§ **PROVIDED MATERIAL**
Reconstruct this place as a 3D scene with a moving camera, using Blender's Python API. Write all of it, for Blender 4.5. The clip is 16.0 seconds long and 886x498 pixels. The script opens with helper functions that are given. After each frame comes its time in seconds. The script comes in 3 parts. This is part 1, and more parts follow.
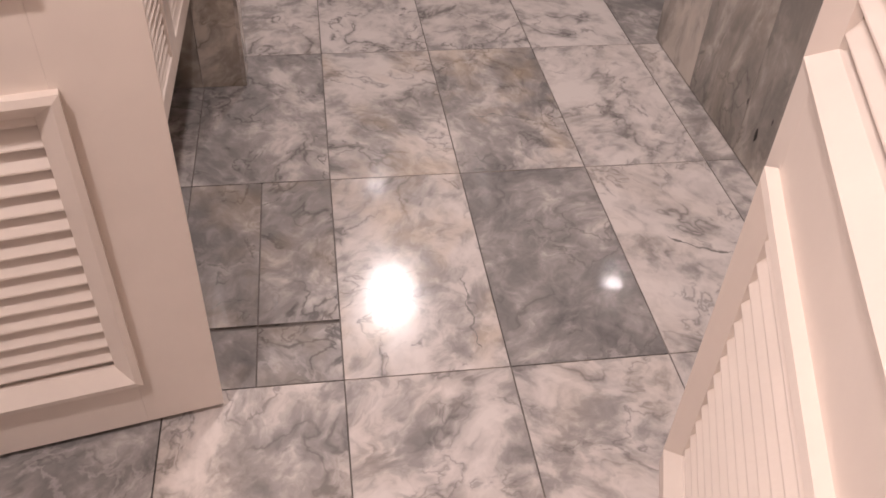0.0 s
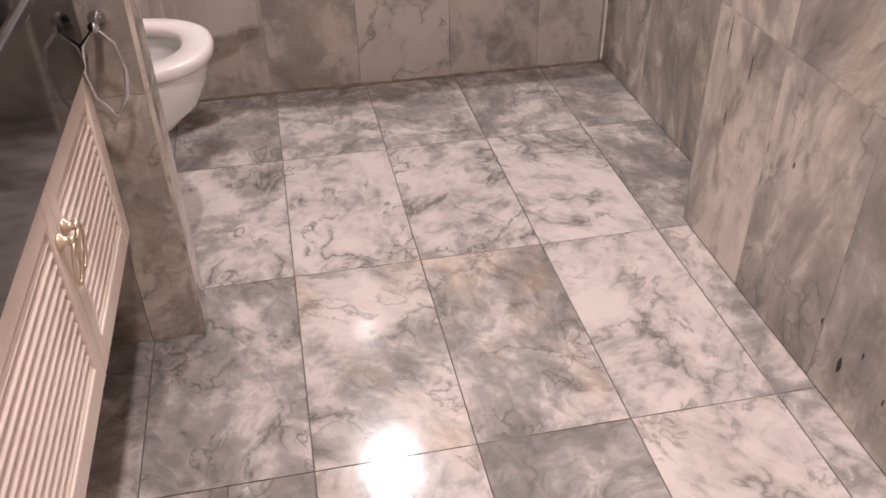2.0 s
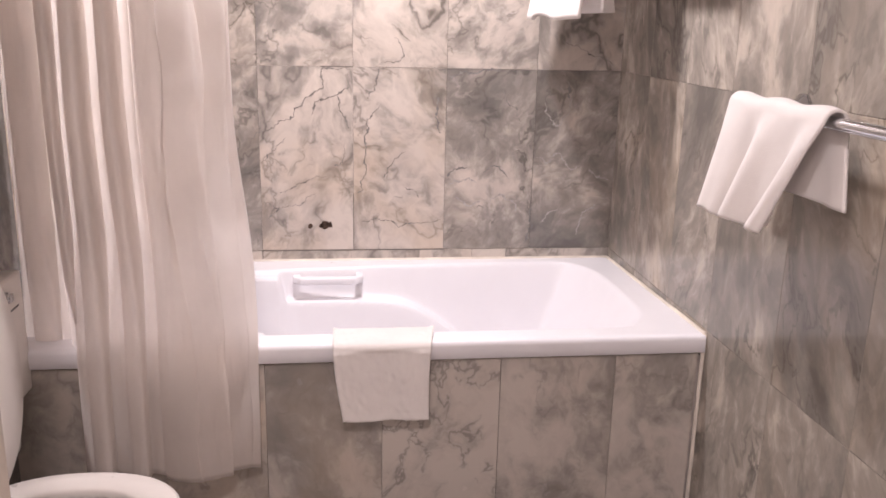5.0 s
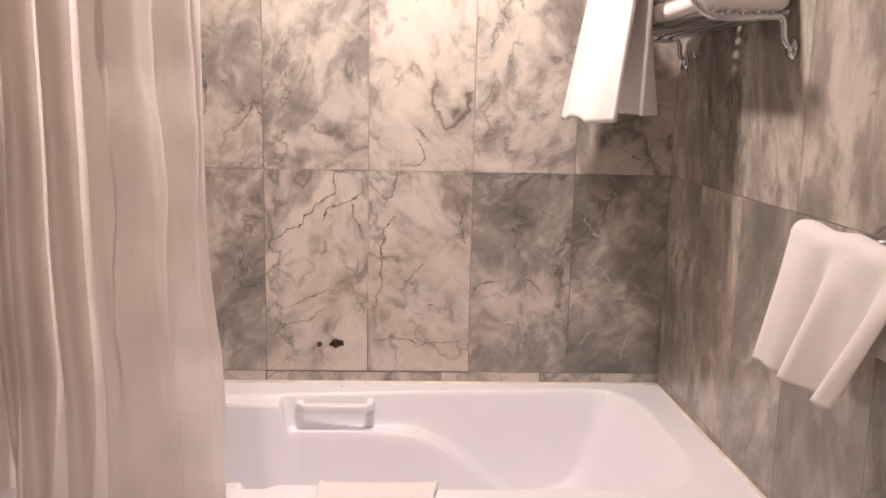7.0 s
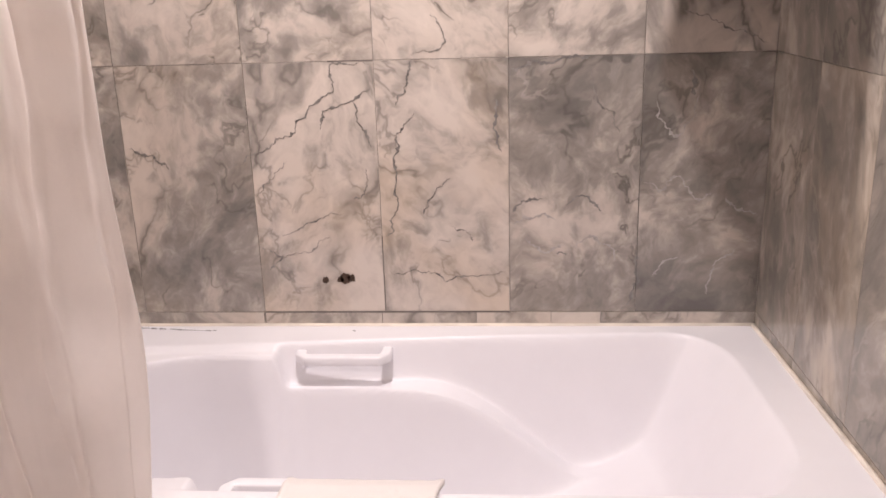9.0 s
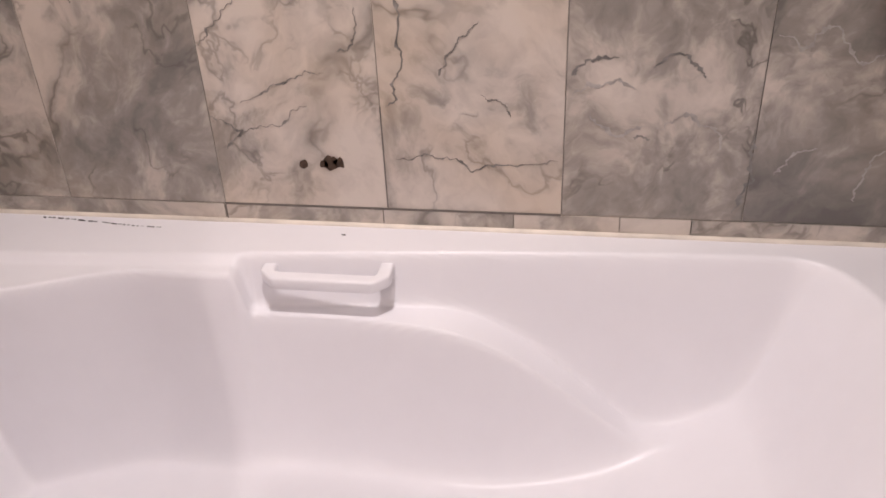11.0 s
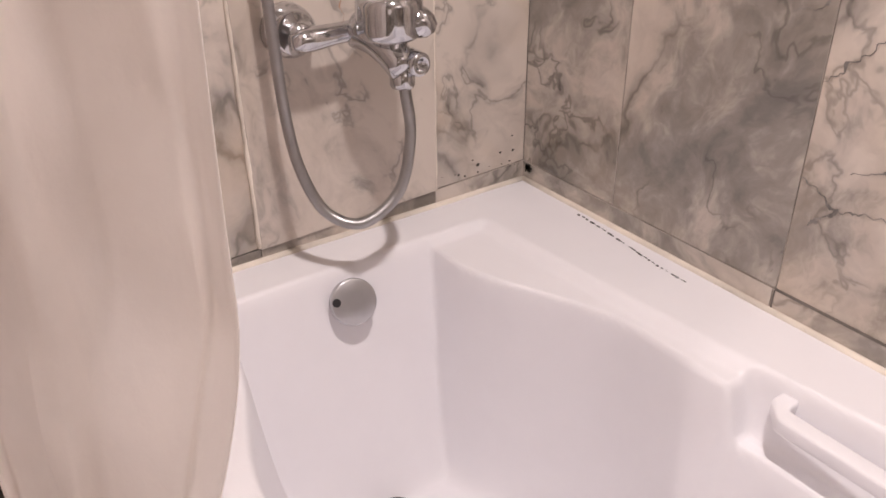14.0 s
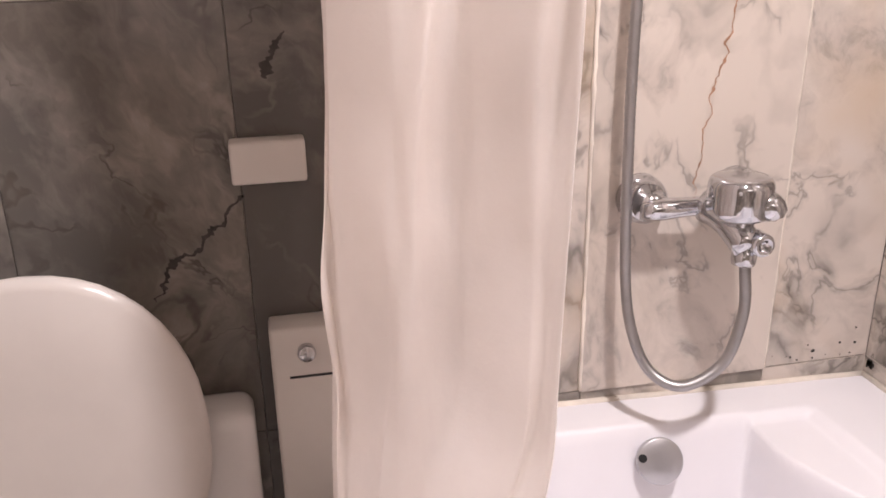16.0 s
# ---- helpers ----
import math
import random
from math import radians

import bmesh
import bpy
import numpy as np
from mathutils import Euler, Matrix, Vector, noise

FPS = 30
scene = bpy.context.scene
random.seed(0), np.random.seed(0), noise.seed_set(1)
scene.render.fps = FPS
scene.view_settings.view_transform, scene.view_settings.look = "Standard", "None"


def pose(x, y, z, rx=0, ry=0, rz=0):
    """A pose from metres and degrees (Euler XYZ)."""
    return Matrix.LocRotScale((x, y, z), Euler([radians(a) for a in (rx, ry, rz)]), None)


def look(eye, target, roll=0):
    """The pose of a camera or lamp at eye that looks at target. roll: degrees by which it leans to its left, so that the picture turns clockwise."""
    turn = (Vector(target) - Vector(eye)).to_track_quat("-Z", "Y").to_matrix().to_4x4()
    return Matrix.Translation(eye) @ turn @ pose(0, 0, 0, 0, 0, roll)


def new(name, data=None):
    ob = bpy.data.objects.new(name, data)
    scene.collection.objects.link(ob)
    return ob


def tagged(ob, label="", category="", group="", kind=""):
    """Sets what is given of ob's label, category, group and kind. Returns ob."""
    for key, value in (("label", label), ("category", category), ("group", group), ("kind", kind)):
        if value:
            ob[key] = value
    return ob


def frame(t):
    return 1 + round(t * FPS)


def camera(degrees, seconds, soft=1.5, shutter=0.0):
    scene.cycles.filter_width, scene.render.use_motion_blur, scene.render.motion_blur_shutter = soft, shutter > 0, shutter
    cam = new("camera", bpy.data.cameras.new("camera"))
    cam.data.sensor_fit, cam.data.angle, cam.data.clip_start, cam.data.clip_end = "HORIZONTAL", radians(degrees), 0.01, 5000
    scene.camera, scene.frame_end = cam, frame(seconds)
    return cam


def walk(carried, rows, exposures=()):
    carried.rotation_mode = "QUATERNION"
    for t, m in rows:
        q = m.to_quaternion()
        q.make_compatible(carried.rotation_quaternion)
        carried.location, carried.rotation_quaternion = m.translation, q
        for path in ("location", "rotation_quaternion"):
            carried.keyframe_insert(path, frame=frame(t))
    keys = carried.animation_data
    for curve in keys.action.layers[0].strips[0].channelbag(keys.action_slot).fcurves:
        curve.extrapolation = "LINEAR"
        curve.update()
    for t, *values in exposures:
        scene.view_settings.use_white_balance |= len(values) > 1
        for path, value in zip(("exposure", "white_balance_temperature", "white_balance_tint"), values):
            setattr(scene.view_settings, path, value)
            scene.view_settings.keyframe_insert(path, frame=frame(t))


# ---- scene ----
cam = camera(55.0, 16.0, 1.7)
# seconds, stops, kelvin, tint
EXPOSURES = [(0.0, 0.12, 6450, 11), (1.0, 0.20, 6450, 11), (2.0, 0.65, 6350, 10), (2.5, 0.86, 6350, 10), (3.0, 0.70, 6300, 11), (3.5, 0.74, 6280, 11), (4.2, 0.54, 6260, 11),
             (5.0, 0.66, 6250, 11), (7.3, 0.22, 7050, 12), (7.6, 0.20, 7050, 12), (8.0, 0.22, 6850, 11), (8.5, 0.38, 6600, 11), (9.2, 0.42, 6500, 10),
             (11.4, 0.17, 6480, 10), (12.0, 0.18, 6480, 10), (13.5, 0.22, 6600, 10), (14.0, 0.32, 6600, 10), (14.5, 0.50, 6550, 11), (15.0, 0.60, 6550, 11), (15.5, 0.70, 6400, 10), (16.0, 0.75, 6350, 10)]
PATH = [
    (0, (-1.116, -3.099, 1.143), (-0.85, -1.62, -0.176), 3.2),
    (0.5, (-1.113, -2.959, 1.142), (-0.74, -1.521, -0.196), 3.9),
    (1, (-1.114, -2.862, 1.153), (-0.744, -1.385, -0.144), 1.9),
    (1.5, (-1.078, -2.728, 1.156), (-0.76, -1.185, -0.076), -0.3),
    (2, (-1.063, -2.574, 1.183), (-0.754, -0.98, 0.016), -1.0),
    (2.5, (-1.051, -2.479, 1.208), (-0.747, -0.823, 0.128), 0.9),
    (3, (-1.033, -2.375, 1.219), (-0.736, -0.648, 0.255), 2.0),
    (3.5, (-1.0, -2.24, 1.241), (-0.615, -0.492, 0.349), 1.4),
    (4, (-0.997, -2.12, 1.247), (-0.534, -0.339, 0.463), 2.1),
    (4.5, (-0.971, -2.039, 1.267), (-0.512, -0.212, 0.596), 1.3),
    (5, (-0.931, -1.95, 1.298), (-0.688, -0.033, 0.781), 1.3),
    (5.2, (-0.909, -1.914, 1.303), (-0.729, 0.021, 0.831), 1.6),
    (7.3, (-0.758, -1.559, 1.359), (-0.699, 0.41, 1.014), 0.9),
    (7.5, (-0.766, -1.502, 1.353), (-0.729, 0.454, 0.934), 0.6),
    (8, (-0.728, -1.386, 1.324), (-0.788, 0.553, 0.837), -0.6),
    (8.5, (-0.637, -1.232, 1.316), (-0.807, 0.694, 0.804), -0.2),
    (9, (-0.588, -1.104, 1.301), (-0.735, 0.803, 0.716), -1.7),
    (9.2, (-0.577, -1.047, 1.295), (-0.705, 0.84, 0.646), -1.6),
    (11.3, (-0.565, -0.354, 1.269), (-0.923, 1.236, 0.109), -4.0),
    (11.5, (-0.55, -0.29, 1.28), (-0.965, 1.216, 0.031), -5.6),
    (12, (-0.591, -0.22, 1.241), (-0.987, 1.147, -0.164), -5.3),
    (12.5, (-0.635, -0.165, 1.196), (-1.034, 1.293, -0.115), -2.2),
    (13, (-0.658, -0.129, 1.166), (-1.431, 1.328, 0.034), -2.5),
    (13.5, (-0.686, -0.103, 1.183), (-1.839, 1.09, 0.066), -1.2),
    (14, (-0.668, -0.094, 1.19), (-2.062, 0.907, 0.163), -0.8),
    (14.5, (-0.633, -0.079, 1.216), (-2.207, 0.813, 0.364), -0.1),
    (15, (-0.61, -0.07, 1.239), (-2.289, 0.755, 0.534), 0.2),
    (15.5, (-0.598, -0.087, 1.248), (-2.372, 0.549, 0.576), -0.3),
    (16, (-0.598, -0.13, 1.238), (-2.428, 0.252, 0.526), -1.0),
]
walk(cam, [(t, look(eye, target, roll)) for t, eye, target, roll in PATH], EXPOSURES)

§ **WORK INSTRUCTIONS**
Exactly reproduce the stretch from the line with "return Matrix.Translation(eye) @" through the line with "scene.view_settings.keyframe_insert(path, frame=frame(t))", including both ends and nothing else.

§ **PROBLEM SOLUTION**
    return Matrix.Translation(eye) @ turn @ pose(0, 0, 0, 0, 0, roll)


def new(name, data=None):
    ob = bpy.data.objects.new(name, data)
    scene.collection.objects.link(ob)
    return ob


def tagged(ob, label="", category="", group="", kind=""):
    """Sets what is given of ob's label, category, group and kind. Returns ob."""
    for key, value in (("label", label), ("category", category), ("group", group), ("kind", kind)):
        if value:
            ob[key] = value
    return ob


def frame(t):
    return 1 + round(t * FPS)


def camera(degrees, seconds, soft=1.5, shutter=0.0):
    scene.cycles.filter_width, scene.render.use_motion_blur, scene.render.motion_blur_shutter = soft, shutter > 0, shutter
    cam = new("camera", bpy.data.cameras.new("camera"))
    cam.data.sensor_fit, cam.data.angle, cam.data.clip_start, cam.data.clip_end = "HORIZONTAL", radians(degrees), 0.01, 5000
    scene.camera, scene.frame_end = cam, frame(seconds)
    return cam


def walk(carried, rows, exposures=()):
    carried.rotation_mode = "QUATERNION"
    for t, m in rows:
        q = m.to_quaternion()
        q.make_compatible(carried.rotation_quaternion)
        carried.location, carried.rotation_quaternion = m.translation, q
        for path in ("location", "rotation_quaternion"):
            carried.keyframe_insert(path, frame=frame(t))
    keys = carried.animation_data
    for curve in keys.action.layers[0].strips[0].channelbag(keys.action_slot).fcurves:
        curve.extrapolation = "LINEAR"
        curve.update()
    for t, *values in exposures:
        scene.view_settings.use_white_balance |= len(values) > 1
        for path, value in zip(("exposure", "white_balance_temperature", "white_balance_tint"), values):
            setattr(scene.view_settings, path, value)
            scene.view_settings.keyframe_insert(path, frame=frame(t))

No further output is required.